A Simple Look at a Not-So-Simple Life

Revisiting: Deep South

This continues my journey through some of my favorite and/or more popular posts since the beginning of Preacher Mom. This piece was first posted on May 23, 2005.

For my entire life, minus a little over 2 years when I was very young, I have lived in the South. I love the South. Then again, I don’t really know anything else. Six years ago I moved from a “metropolitan” Southern town to a quaint Southern small town. Small enough that everybody knows everybody, and everybody knows everybody else’s business. Small enough that impromptu parades led by fire trucks and ambulances still take place when the local high school wins a state championship. Small enough that folks are suspicious of you if they don’t know who your parents or grandparents are. Small enough that it is still “ruled” by a couple of leading families. The matriarch of one of those families is in my church. Lucky me. She doesn’t like me much. Not so lucky me.

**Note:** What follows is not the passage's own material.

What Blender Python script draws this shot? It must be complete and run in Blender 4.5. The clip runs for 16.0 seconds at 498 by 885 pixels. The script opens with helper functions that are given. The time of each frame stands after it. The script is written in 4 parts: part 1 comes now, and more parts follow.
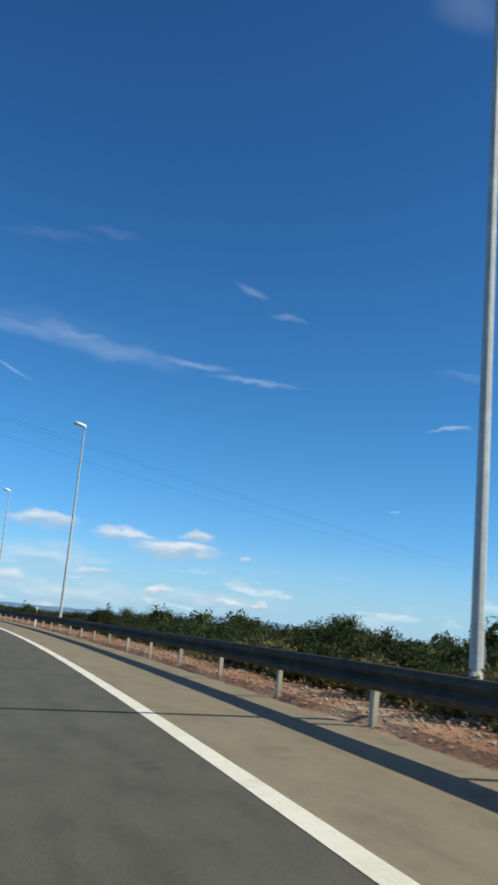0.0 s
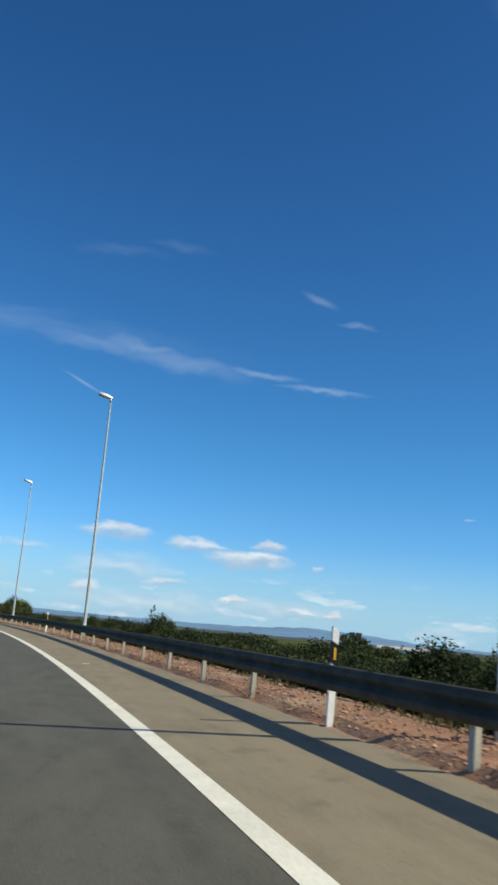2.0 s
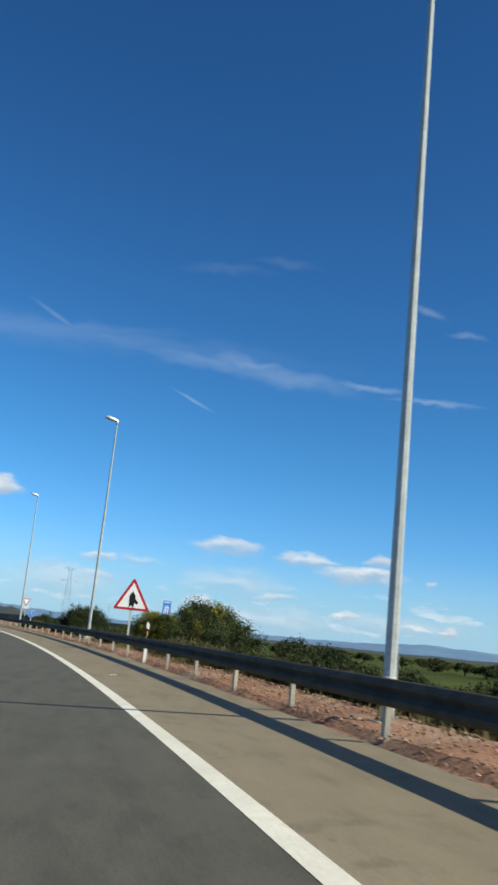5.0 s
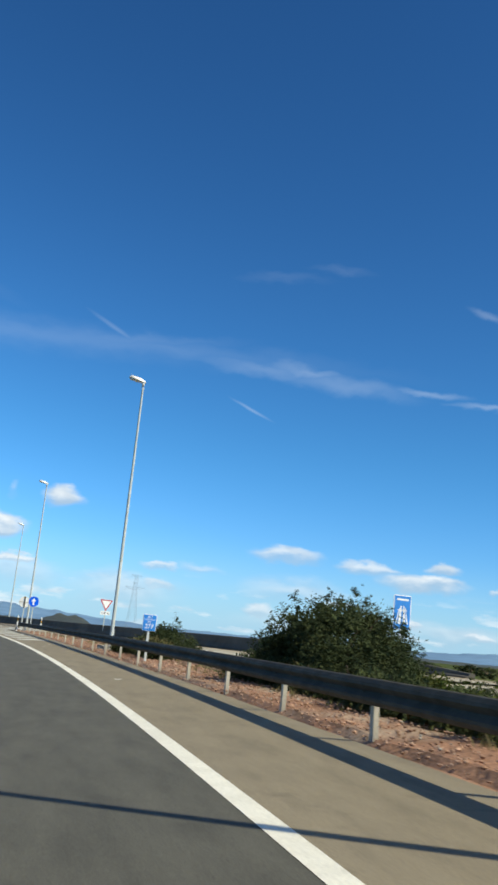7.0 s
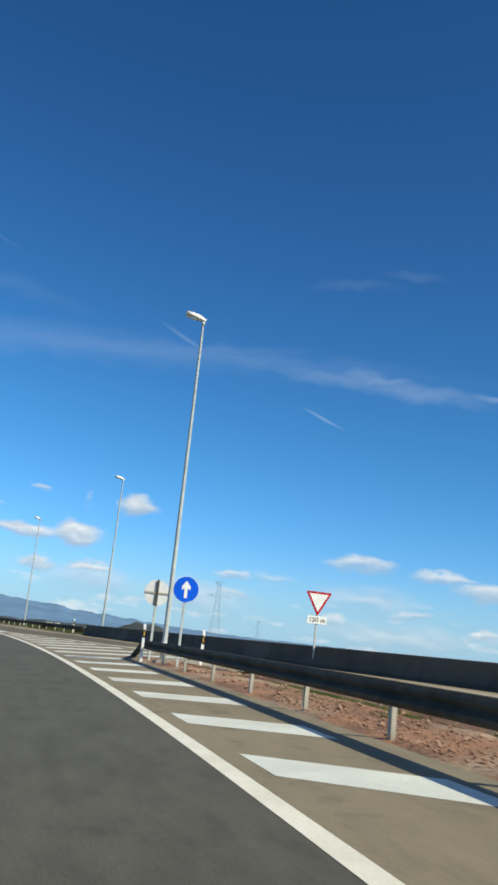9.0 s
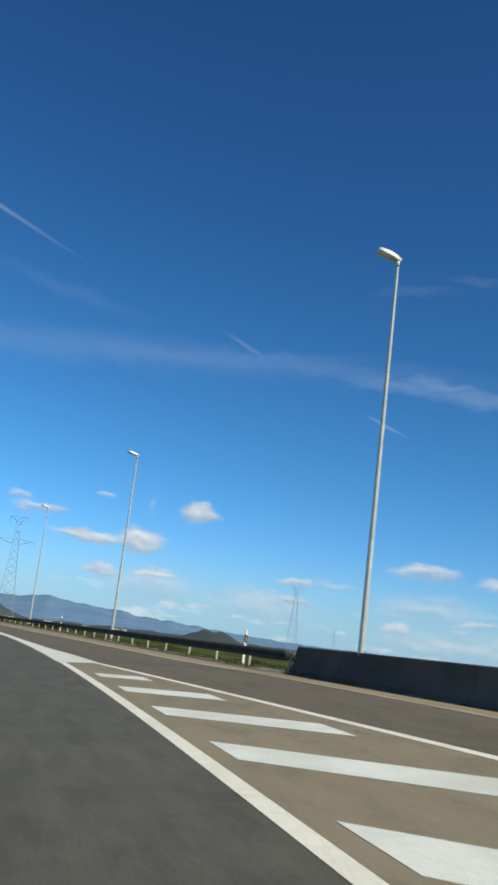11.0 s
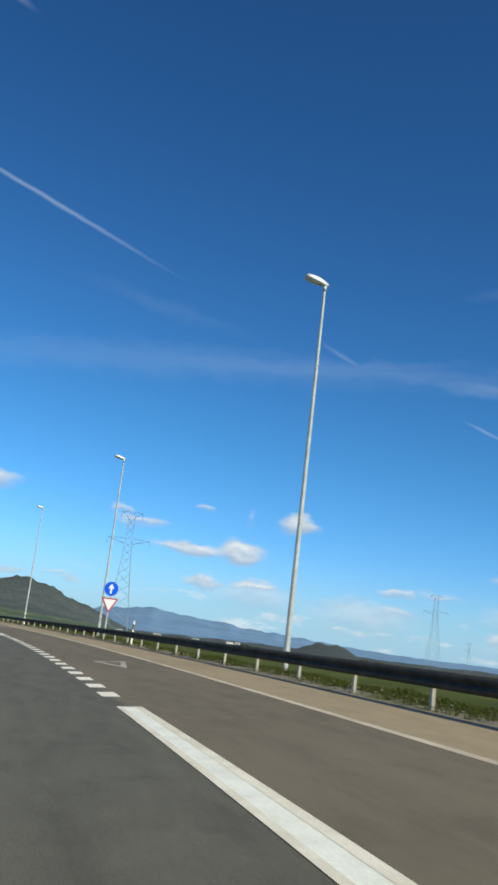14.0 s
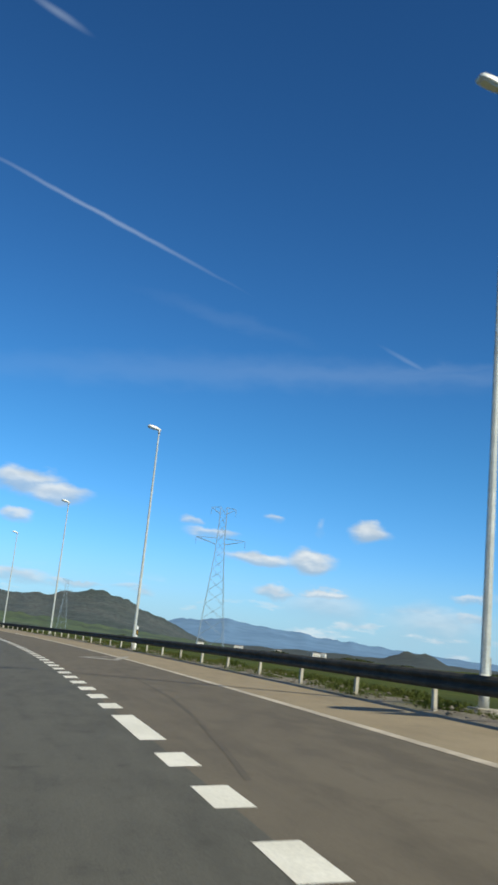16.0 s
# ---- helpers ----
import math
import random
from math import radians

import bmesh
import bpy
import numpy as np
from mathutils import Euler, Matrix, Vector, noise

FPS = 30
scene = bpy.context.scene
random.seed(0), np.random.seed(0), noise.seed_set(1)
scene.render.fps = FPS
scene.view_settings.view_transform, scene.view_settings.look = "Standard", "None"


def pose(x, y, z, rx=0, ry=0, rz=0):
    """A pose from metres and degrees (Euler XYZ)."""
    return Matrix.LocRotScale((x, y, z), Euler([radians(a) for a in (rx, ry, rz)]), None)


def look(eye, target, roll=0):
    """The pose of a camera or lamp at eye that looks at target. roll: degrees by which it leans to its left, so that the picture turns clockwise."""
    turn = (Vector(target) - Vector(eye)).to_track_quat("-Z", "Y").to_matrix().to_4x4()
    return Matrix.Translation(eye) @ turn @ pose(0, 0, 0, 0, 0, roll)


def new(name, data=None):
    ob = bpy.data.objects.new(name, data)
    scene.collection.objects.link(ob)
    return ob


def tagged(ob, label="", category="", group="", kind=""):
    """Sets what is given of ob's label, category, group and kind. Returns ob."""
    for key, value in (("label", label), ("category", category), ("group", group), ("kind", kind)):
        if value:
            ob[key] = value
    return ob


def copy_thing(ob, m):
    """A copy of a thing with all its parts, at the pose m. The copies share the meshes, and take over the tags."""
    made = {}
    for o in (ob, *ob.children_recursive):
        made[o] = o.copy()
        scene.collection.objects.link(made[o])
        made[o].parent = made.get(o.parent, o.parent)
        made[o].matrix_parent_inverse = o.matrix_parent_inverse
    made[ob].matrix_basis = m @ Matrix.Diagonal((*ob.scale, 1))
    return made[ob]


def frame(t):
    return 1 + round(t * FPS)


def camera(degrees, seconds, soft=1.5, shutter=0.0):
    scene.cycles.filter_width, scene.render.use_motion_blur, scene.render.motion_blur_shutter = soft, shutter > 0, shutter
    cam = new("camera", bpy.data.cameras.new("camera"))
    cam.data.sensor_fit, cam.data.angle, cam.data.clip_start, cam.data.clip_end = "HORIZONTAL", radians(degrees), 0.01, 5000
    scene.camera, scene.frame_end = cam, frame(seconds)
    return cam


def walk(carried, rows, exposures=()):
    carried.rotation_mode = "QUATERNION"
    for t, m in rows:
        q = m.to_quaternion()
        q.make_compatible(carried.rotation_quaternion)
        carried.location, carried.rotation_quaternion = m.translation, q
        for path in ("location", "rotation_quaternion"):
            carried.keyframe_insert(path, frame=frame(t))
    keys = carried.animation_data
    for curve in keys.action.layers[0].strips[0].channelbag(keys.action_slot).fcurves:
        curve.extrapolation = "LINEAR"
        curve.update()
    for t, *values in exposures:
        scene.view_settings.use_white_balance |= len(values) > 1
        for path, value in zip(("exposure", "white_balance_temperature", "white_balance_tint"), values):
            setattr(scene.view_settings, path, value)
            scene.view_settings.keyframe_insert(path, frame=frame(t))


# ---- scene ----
# ---- the road's own measure: s metres along it, d metres to the right, z up ----
BANK = 0.0858
S_GRID = np.arange(-400.0, 1200.0, 1.0)
BEND = np.interp(S_GRID, [-50, 40, 130, 220, 310, 400, 520], [0.00135, 0.00139, 0.00161, 0.00155, 0.00172, 0.00134, 0.00147])
TURN = np.cumsum(BEND)
TURN -= TURN[400]
ROAD_X = np.cumsum(-np.sin(TURN))
ROAD_Y = np.cumsum(np.cos(TURN))
ROAD_X -= ROAD_X[400]
ROAD_Y -= ROAD_Y[400]


def plane(d):
    """Height of the paved surface: banked, and nearly level beyond the slip lane."""
    return BANK * d if d < 7.2 else BANK * 7.2 + 0.015 * (d - 7.2)


def turn(s):
    return float(np.interp(s, S_GRID, TURN))


def at(s, d, z=0.0):
    th = turn(s)
    return Vector((float(np.interp(s, S_GRID, ROAD_X)) + d * math.cos(th), float(np.interp(s, S_GRID, ROAD_Y)) + d * math.sin(th), z))


def stand(s, d, z, yaw=0.0, pitch=0.0):
    """A pose on the road's measure: x to the right of the road, y along it."""
    return Matrix.Translation(at(s, d, z)) @ pose(0, 0, 0, pitch, 0, math.degrees(turn(s)) + yaw)


# ---- camera ----
cam = camera(30.82, 16.0, soft=3.0, shutter=0.08)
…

This weekend I read a mystery novel by an author who, although she’s apparently been around quite awhile, I just discovered – Nevada Barr, and her Anna Pigeon series. I read Deep South this weekend. It was an interesting read, especially in the way that it gave a newcomer’s reaction to living in the South. We must truly be a strange people if her observations are anywhere close to accurate. And I believe they are!

In the novel, Anna Pigeon describes the South to her sister in this way: “It is a country of deep-fried kindness and cotton-mouthed hostilities.” I read the sentence, then re-read it a couple of times. Oh-my-gosh, is that not a great way to describe it?! (You other Southerners out there – feel free to chime in here!)

In the South, and particularly in rural and small towns, the kindness is indeed deep-fried. It pleases the palate, but so help me, it’ll kill you if you aren’t careful. And as for the cotton-mouthed hostilities, Southerner have more ways to tell you to kiss their tails with such graciousness that good manners make you want to say, “Thank you.” But like the bite of the cotton-mouth snake, the venom is painful. If it doesn’t kill you, it makes you wish that it would.

Folks, in my six years in this small Southern town, I’ve had so much deep-fried kindness sent my way that I have to watch my step to keep my feet from sliding out from under me. And yes, I suffered the cotton-mouthed hostility of none other that our dear old matriarch. God, it was painful, but I lived through it. Even though I received the bite about two years ago, I can sometimes swear that a bit of the venom is still in my system. Maybe it’s just phantom pain. Maybe it’s just the abiding fear that the cotton mouth is just waiting for an opportunity to strike again. Anyway, I think I’ll survive. There’s plenty of deep-fried antidote available.